My youngest daughter was killed in a terrible car accident in 2007 and I longed to dream about her and I pray for a signs. Well this year made 17 yrs and on that day I remembered praying and saying Raeven if your watching over your Mom send me a sign well later that day I go into a market and I stopped and bought myself a couple of lottery tickets well when I get to my destination I decided to scratch the tickets well when I looked at the ticket there was my daughter’s name all I could do is smile and thank God.
That is a beautiful story! God is so good, all the time ♥️🙏🏻😊
Thank you for sharing how God comforted you.

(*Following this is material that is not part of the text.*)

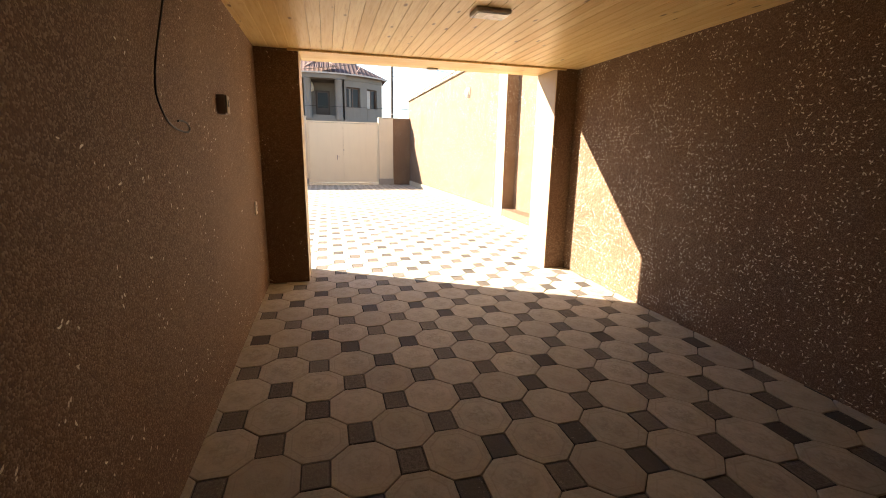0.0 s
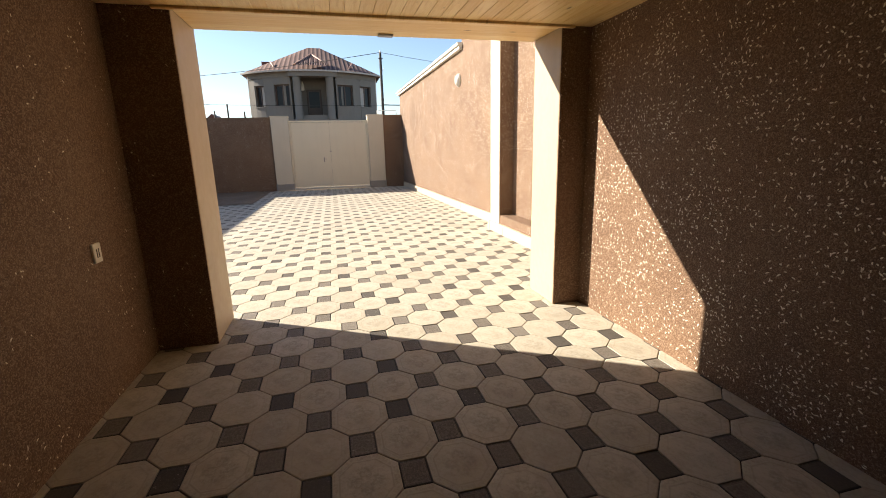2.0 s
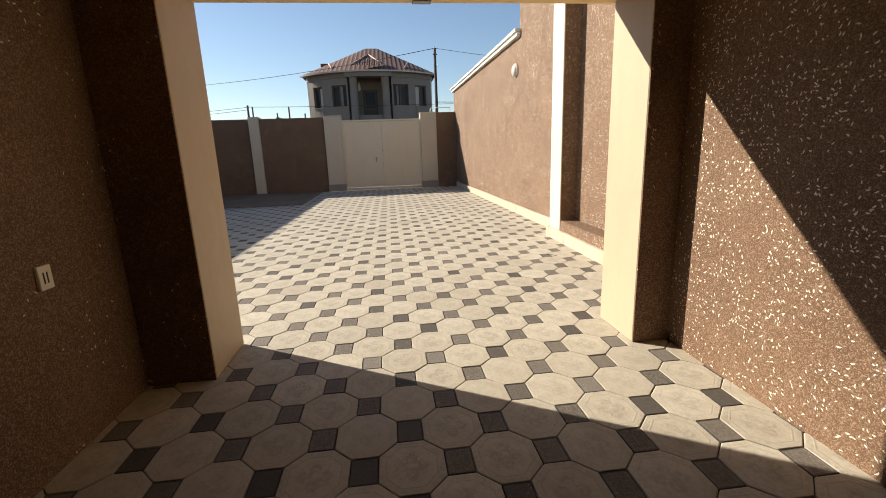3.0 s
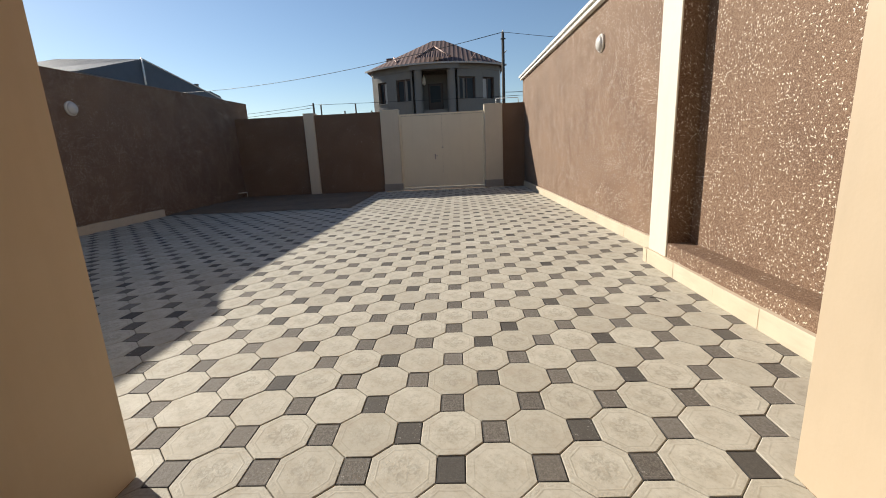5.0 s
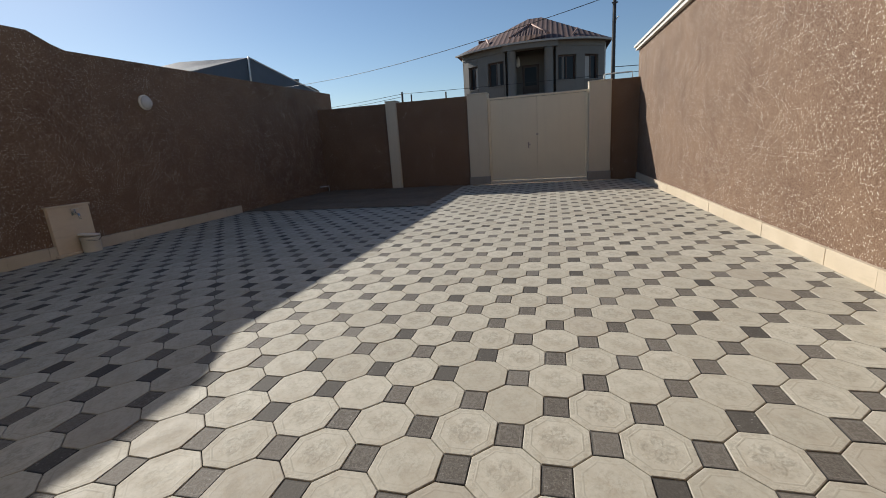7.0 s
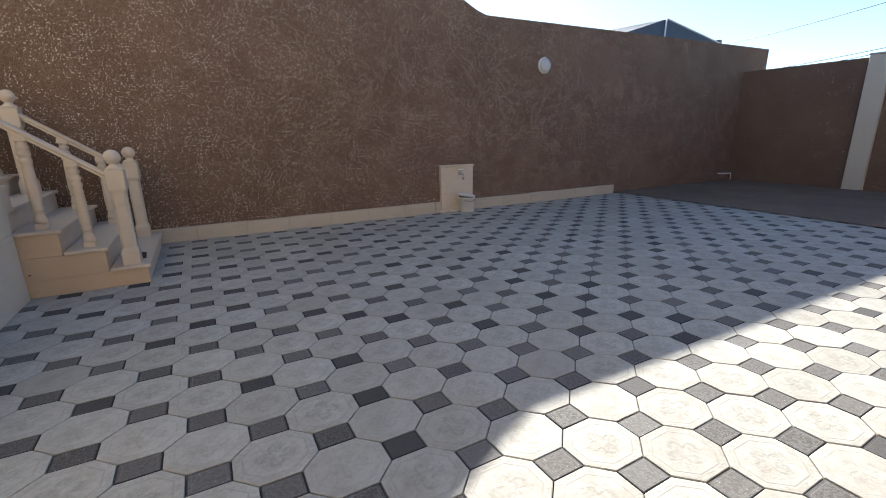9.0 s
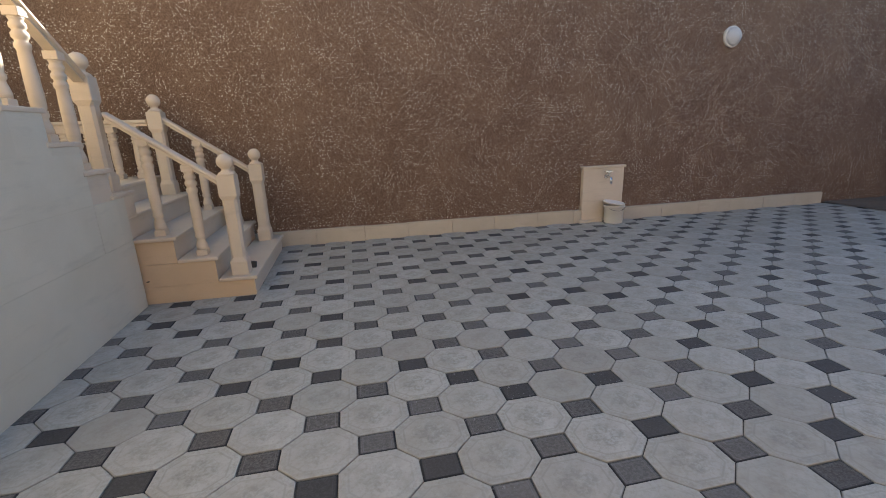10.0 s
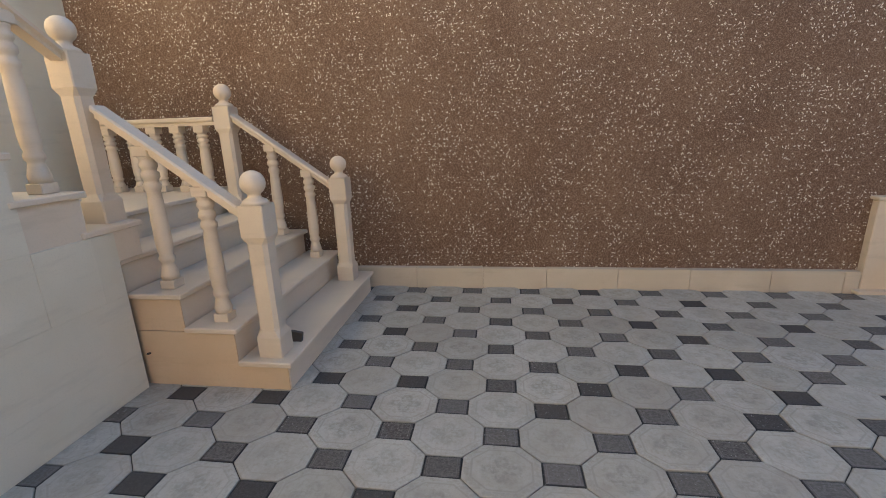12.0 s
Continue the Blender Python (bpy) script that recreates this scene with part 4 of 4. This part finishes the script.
wire((3.10, 21, 5.36), (-16.6, 32.6, 5.65), 0.42, "thin dark wire slung from the utility pole", 0.012)
wire((3.14, 21, 5.36), (22.0, 23, 4.6), 0.4, "thin dark wire slung from the utility pole", 0.008)
wire((-22, 36, 4.2), (-7.2, 31, 4.30), 0.15, "thin dark wire over the far wall", 0.012)
wire((-7.2, 31, 4.30), (14.0, 30, 4.25), 0.10, "thin dark wire over the far wall", 0.012)
wire((-22, 36, 3.9), (-7.2, 31, 4.15), 0.15, "thin dark wire over the far wall", 0.012)
wire((3.14, 21, 3.3), (22, 24, 3.9), 0.2, "thin dark wire by the utility pole", 0.012)
for x, y, z in ((-9.5, 40, 5.25), (-6.7, 40, 5.2), (-7.25, 31, 4.4), (-8.1, 42, 4.9), (-6.0, 43, 4.9)):
    fp = thing("fence_post", "thin dark post beyond the yard wall", "post", "posts beyond the wall")
    part("stake", lathe(bmesh.new(), ((0.075, 0.0), (0.06, z)), x, y, 0, 8), POLE, fp)
rng = random.Random(11)
for i in range(14):
    x = -46 + i * 5.0 + rng.uniform(-1, 1)
    y, h = rng.uniform(95, 120), rng.uniform(6.0, 9.0)
    fh = thing("far_house", "small pale house far off behind the wall", "house", "far houses")
    wd = rng.uniform(2.5, 5)
    part("walls", boxes((x, x + wd, y, y + 6, 0, h)), HOUSEWALL, fh)
    part("roof", prism(((x - 0.3, h), (x + wd + 0.3, h), (x + wd / 2, h + 1.4)), "y", y - 0.3, y + 6.3), ROOFRED if i % 3 else ROOFGREY, fh)


# ---- paving, last: eight-sided pale pavers with dark oblongs between ----
OCT = ((0.1475, 0.0825), (0.0625, 0.168), (-0.0625, 0.168), (-0.1475, 0.0825), (-0.1475, -0.0825), (-0.0625, -0.168), (0.0625, -0.168), (0.1475, -0.0825))
OBL = ((0.0625, 0.0825), (-0.0625, 0.0825), (-0.0625, -0.0825), (0.0625, -0.0825))


def tile_data(outline, top):
    """Corners and faces of one paver round the origin, with a worn edge."""
    n = len(outline)
    rings = []
    for cut, z in ((0.0016, -0.03), (0.0016, top - 0.0025), (0.0044, top)):
        k = [(max(abs(x) - cut, 0) * math.copysign(1, x), max(abs(y) - cut, 0) * math.copysign(1, y), z) for x, y in outline]
        rings += k
    faces = [tuple(range(2 * n, 3 * n))]
    for r in range(2):
        faces += [(r * n + i, r * n + (i + 1) % n, (r + 1) * n + (i + 1) % n, (r + 1) * n + i) for i in range(n)]
    return rings, faces


def tile_mesh(name, verts, faces, local, material):
    me = bpy.data.meshes.new(name)
    me.from_pydata(verts, [], faces)
    uv = me.uv_layers.new(name="local")
    for loop in me.loops:
        uv.data[loop.index].uv = local[loop.vertex_index]
    me.materials.append(material)
    return me


KINDS = []
for outline, top, one, many, name in ((OCT, 0.0, OCT_ONE, OCT_MANY, "paver"), (OBL, -0.002, DARK_ONE, DARK_MANY, "small_paver")):
    v, f = tile_data(outline, top)
    KINDS.append((name, v, f, tile_mesh(name, v, f, [p[:2] for p in v], one), many))

paving = {
    "floor": tagged(new("floor"), "garage floor of pale eight-sided pavers and dark oblongs", kind="structure"),
    "pavement": tagged(new("pavement"), "yard paving of pale eight-sided pavers and dark oblongs", kind="structure"),
}
rng = random.Random(3)
rest = {0: ([], [], []), 1: ([], [], [])}
for i in range(-30, 19):
    for j in range(-14, 76):
        kind = 0 if (i + j) % 2 else 1
        x, y = i * DX / 2, j * DY / 2
        inside = GL - 0.16 < x < GR + 0.16 and -3.3 < y < FRONT
        yard = LEFT - 0.05 < x < 3.86 and FRONT <= y < GATE_Y + 0.1 and not (x < -1.6 and y > 14.9)
        if not (inside or yard):
            continue
        z, tilt, lean = rng.uniform(-0.0015, 0.0015), rng.uniform(-0.35, 0.35), rng.uniform(-0.35, 0.35)
        name, v, f, me, many = KINDS[kind]
        m = pose(x, y, z, tilt, lean, rng.uniform(-0.5, 0.5))
        if inside or (-3.6 < x < 2.5 and y < 10.2):
            ob = new(name, me)
            ob.parent = paving["floor" if inside else "pavement"]
            ob.matrix_basis = m
        else:
            vv, ff, ll = rest[kind]
            o = len(vv)
            vv += [tuple(m @ Vector(p)) for p in v]
            ff += [tuple(o + a for a in q) for q in f]
            ll += [p[:2] for p in v]
for kind, (vv, ff, ll) in rest.items():
    name, _, _, _, many = KINDS[kind]
    ob = new("far_pavers" if kind == 0 else "far_small_pavers", tile_mesh("far_" + name, vv, ff, ll, many))
    ob.parent = paving["pavement"]
    tagged(ob, kind="stuff")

Thank you for confirming that God does show us signs in our everyday lives and that He does see us. I enjoyed your story and my faith was strengthened as I read it. Thank you.
This is so well-written. I am a published writer and I wish I had written this! Yes, signs from the LORD are real. I escaped from a CA wildfire, driving through flames with 2 of my 3 pets, and not much else. God was with me as the clearcoat burned off my car, and His Loving provision and comforting signs are carrying me through this journey of recovery and renewal.
Oh my gosh! I needed this❤️
Thank You for sharing this. I am in the midst of my waiting season and have been for YEARS and the struggle – oh my goodness. I have asked for signs and confirmation and He has delivered in such sweet, amazing ways. He continues to carry me through and I say carry because I have so many weak moments where I falter. I do not know when this waiting will end, but I know what has been promised to me and I Trust God. So, I wait and I rejoice in the signs that He has given me and continues to give me, like today with this gift in my email. Thank You. God Bless You.
Been there, and walked in the same shoes, wanting,needing to hear from God. Very much appreciated.
That is so very special and beautiful. Thank you for sharing. I call these things winks from God. My grandson passed away in 2018 from cancer at 2 years of age. It was the most devastating things to ever happen to our family. God has not only kept my son and his wife after struggling in their marriage afterwards, he has also kept the entire family through the hard days. I love hummingbirds and they sometimes come and hover right next to my face and fly off. I often say it’s a little wink from God showing he knows my pain and sees my broken heart. Thanks for sharing this touching story.
Thank you for your story. God knew what I needed to hear today and I am blessed and humbled that he sent you to talk to me when I really need the encouragement. GOD IS GOOD ALL THE TIME!!